SET PROBLEM: Reproduce exactly the lines of the material beneath, from the line that contains "scene.collection.objects.link(ob)" to the line that contains "keys = carried.animation_data", both included, and no other lines.

COLLECTED DATA:
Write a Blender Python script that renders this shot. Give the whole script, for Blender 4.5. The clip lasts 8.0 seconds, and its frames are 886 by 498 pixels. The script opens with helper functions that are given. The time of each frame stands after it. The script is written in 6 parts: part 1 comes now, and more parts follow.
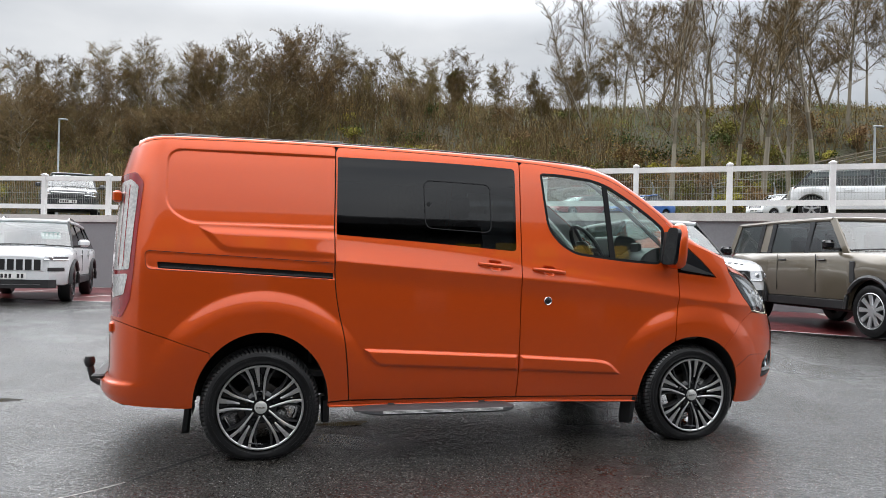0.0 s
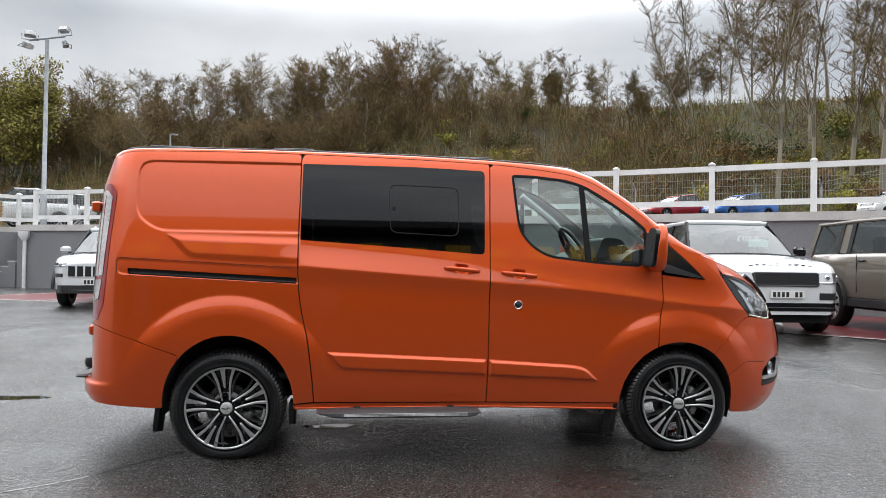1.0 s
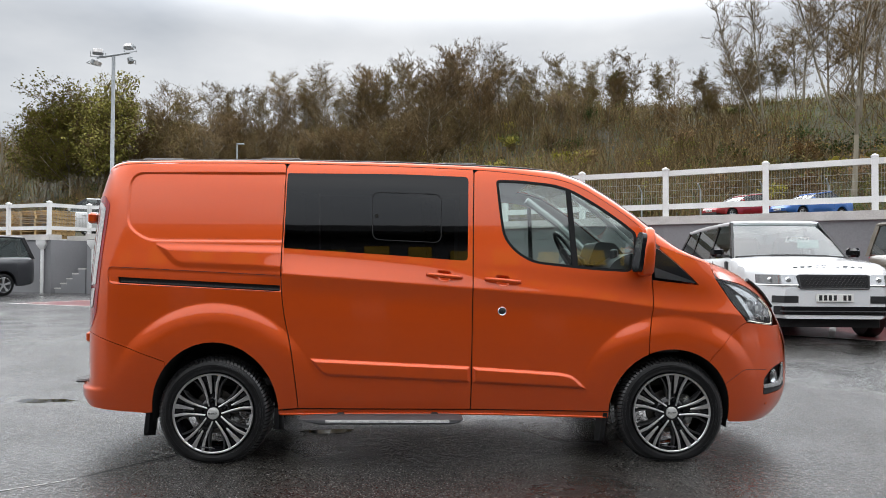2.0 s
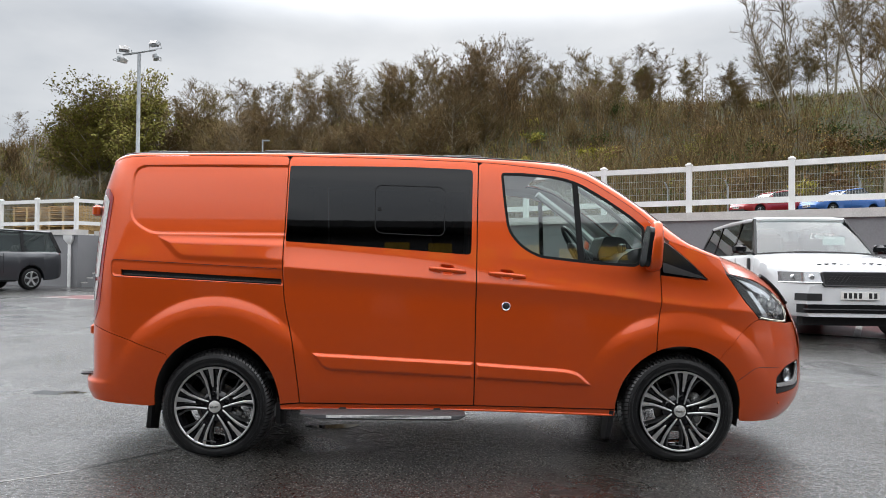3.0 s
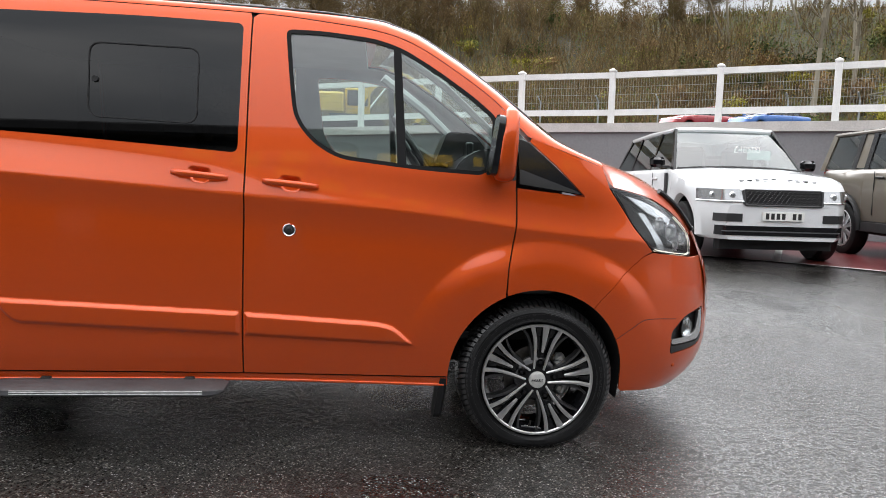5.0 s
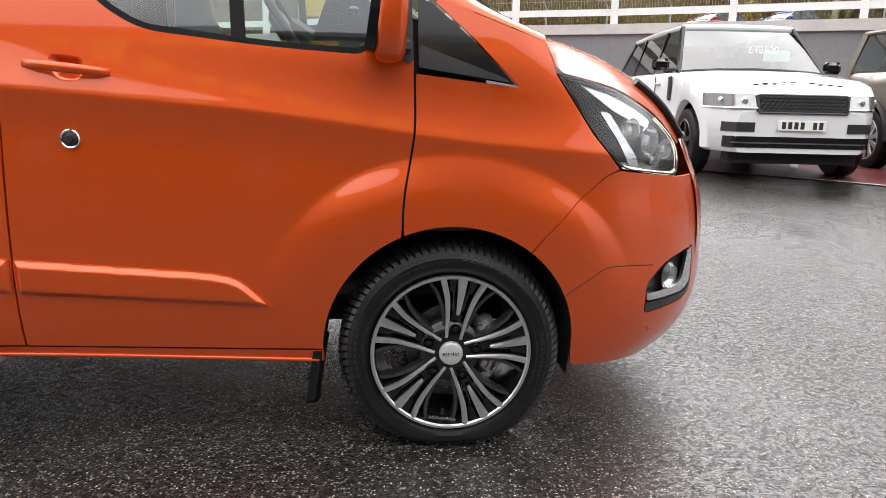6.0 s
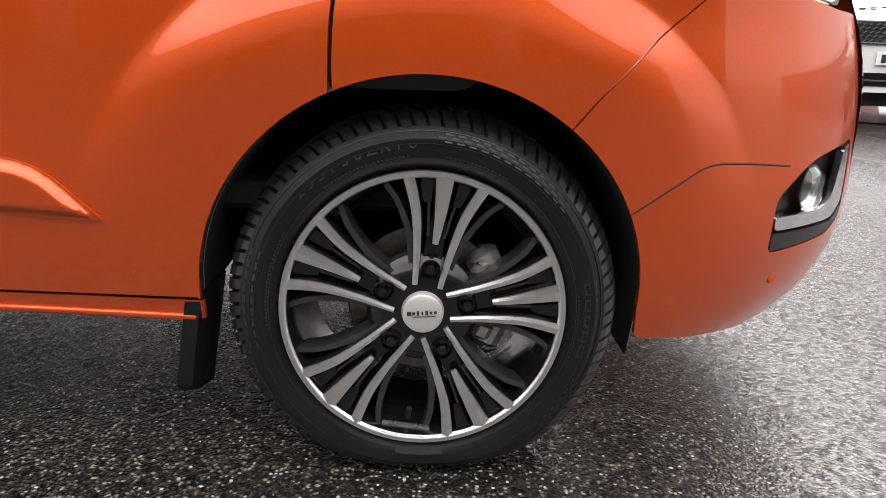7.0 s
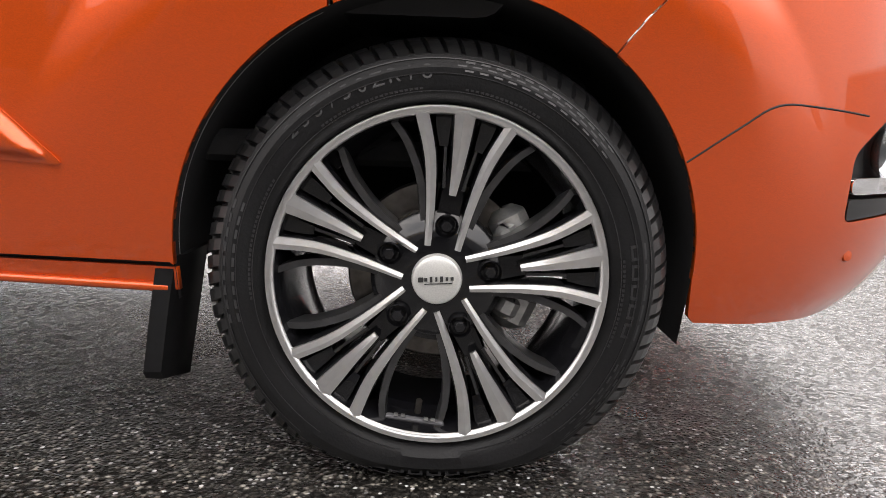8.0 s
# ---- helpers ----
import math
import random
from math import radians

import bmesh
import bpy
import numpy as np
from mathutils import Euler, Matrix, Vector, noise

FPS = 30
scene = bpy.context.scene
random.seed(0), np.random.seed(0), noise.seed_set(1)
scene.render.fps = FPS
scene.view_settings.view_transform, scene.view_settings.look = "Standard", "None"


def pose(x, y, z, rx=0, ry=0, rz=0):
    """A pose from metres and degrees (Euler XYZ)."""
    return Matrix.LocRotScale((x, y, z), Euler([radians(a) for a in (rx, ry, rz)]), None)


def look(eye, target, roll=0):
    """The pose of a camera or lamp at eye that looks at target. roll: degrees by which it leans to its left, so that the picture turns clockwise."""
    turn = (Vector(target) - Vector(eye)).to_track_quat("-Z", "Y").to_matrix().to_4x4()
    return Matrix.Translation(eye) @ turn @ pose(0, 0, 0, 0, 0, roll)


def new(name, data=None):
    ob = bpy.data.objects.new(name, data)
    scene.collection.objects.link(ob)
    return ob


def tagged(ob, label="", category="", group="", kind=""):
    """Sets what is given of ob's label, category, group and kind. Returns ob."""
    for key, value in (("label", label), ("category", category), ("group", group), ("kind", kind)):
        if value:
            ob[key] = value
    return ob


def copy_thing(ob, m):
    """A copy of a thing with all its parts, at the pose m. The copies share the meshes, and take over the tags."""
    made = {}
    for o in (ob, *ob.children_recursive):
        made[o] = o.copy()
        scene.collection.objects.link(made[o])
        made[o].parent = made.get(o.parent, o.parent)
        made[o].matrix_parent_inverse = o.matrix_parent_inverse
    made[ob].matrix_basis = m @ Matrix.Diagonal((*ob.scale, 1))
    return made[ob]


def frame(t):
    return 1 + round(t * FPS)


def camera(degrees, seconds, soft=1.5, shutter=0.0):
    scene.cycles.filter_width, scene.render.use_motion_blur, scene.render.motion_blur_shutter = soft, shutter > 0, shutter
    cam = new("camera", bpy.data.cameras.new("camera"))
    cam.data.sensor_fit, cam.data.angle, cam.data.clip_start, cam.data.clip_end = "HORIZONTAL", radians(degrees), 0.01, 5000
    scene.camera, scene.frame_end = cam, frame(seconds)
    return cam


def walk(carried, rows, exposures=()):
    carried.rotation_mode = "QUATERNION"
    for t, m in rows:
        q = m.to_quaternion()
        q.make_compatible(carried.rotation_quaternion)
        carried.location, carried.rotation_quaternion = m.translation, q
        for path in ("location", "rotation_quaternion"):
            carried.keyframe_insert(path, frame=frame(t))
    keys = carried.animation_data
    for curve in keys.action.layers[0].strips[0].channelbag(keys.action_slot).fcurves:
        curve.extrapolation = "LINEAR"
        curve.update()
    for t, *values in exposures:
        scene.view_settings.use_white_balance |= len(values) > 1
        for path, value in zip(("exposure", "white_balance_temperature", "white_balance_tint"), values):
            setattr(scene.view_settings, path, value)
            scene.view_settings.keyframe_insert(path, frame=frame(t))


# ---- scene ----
cam = camera(61.2, 8.0, soft=0.65)
PATH = [
    (0.0, (-0.141, 0.192, 1.236), (0.381, 2.123, 1.26), 1.3),
    (0.5, (0.326, 0.087, 1.247), (0.703, 2.051, 1.274), 1.0),
    (1.0, (0.735, 0.033, 1.248), (0.984, 2.017, 1.279), 0.8),
    (1.5, (1.052, 0.043, 1.268), (1.198, 2.038, 1.304), 0.6),
    (2.0, (1.285, 0.003, 1.272), (1.353, 2.001, 1.311), 0.3),
    (3.3, (1.445, 0.154, 1.251), (1.442, 2.154, 1.27), 0.6),
    (3.5, (1.467, 0.295, 1.25), (1.48, 2.295, 1.258), 0.8),
    (4.0, (1.636, 0.649, 1.25), (1.686, 2.648, 1.213), 1.2),
    (4.5, (1.922, 1.072, 1.239), (2.02, 3.067, 1.149), 1.6),
    (5.0, (2.204, 1.567, 1.224), (2.379, 3.55, 1.025), 1.6),
    (5.2, (2.326, 1.762, 1.204), (2.522, 3.737, 0.957), 1.6),
    (6.3, (2.829, 2.911, 1.073), (2.96, 4.844, 0.579), 1.4),
    (6.5, (2.889, 3.14, 1.005), (3.002, 5.065, 0.476), 1.6),
    (7.0, (2.933, 3.549, 0.768), (2.978, 5.481, 0.254), 1.9),
    (7.5, (2.943, 3.692, 0.569), (2.961, 5.654, 0.183), 2.1),
    (8.0, (2.932, 3.717, 0.541), (2.942, 5.691, 0.218), 2.1),
]
STOPS = [(0.0, 0.50, 6500, 10), (4.5, 0.62, 6550, 10), (5.2, 0.74, 6650, 11), (6.3, 1.04, 6950, 14), (7.0, 1.18, 7050, 15), (8.0, 1.40, 7100, 15)]
walk(cam, [(t, look(eye, target, roll)) for t, eye, target, roll in PATH], STOPS)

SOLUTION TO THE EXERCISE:
    scene.collection.objects.link(ob)
    return ob


def tagged(ob, label="", category="", group="", kind=""):
    """Sets what is given of ob's label, category, group and kind. Returns ob."""
    for key, value in (("label", label), ("category", category), ("group", group), ("kind", kind)):
        if value:
            ob[key] = value
    return ob


def copy_thing(ob, m):
    """A copy of a thing with all its parts, at the pose m. The copies share the meshes, and take over the tags."""
    made = {}
    for o in (ob, *ob.children_recursive):
        made[o] = o.copy()
        scene.collection.objects.link(made[o])
        made[o].parent = made.get(o.parent, o.parent)
        made[o].matrix_parent_inverse = o.matrix_parent_inverse
    made[ob].matrix_basis = m @ Matrix.Diagonal((*ob.scale, 1))
    return made[ob]


def frame(t):
    return 1 + round(t * FPS)


def camera(degrees, seconds, soft=1.5, shutter=0.0):
    scene.cycles.filter_width, scene.render.use_motion_blur, scene.render.motion_blur_shutter = soft, shutter > 0, shutter
    cam = new("camera", bpy.data.cameras.new("camera"))
    cam.data.sensor_fit, cam.data.angle, cam.data.clip_start, cam.data.clip_end = "HORIZONTAL", radians(degrees), 0.01, 5000
    scene.camera, scene.frame_end = cam, frame(seconds)
    return cam


def walk(carried, rows, exposures=()):
    carried.rotation_mode = "QUATERNION"
    for t, m in rows:
        q = m.to_quaternion()
        q.make_compatible(carried.rotation_quaternion)
        carried.location, carried.rotation_quaternion = m.translation, q
        for path in ("location", "rotation_quaternion"):
            carried.keyframe_insert(path, frame=frame(t))
    keys = carried.animation_data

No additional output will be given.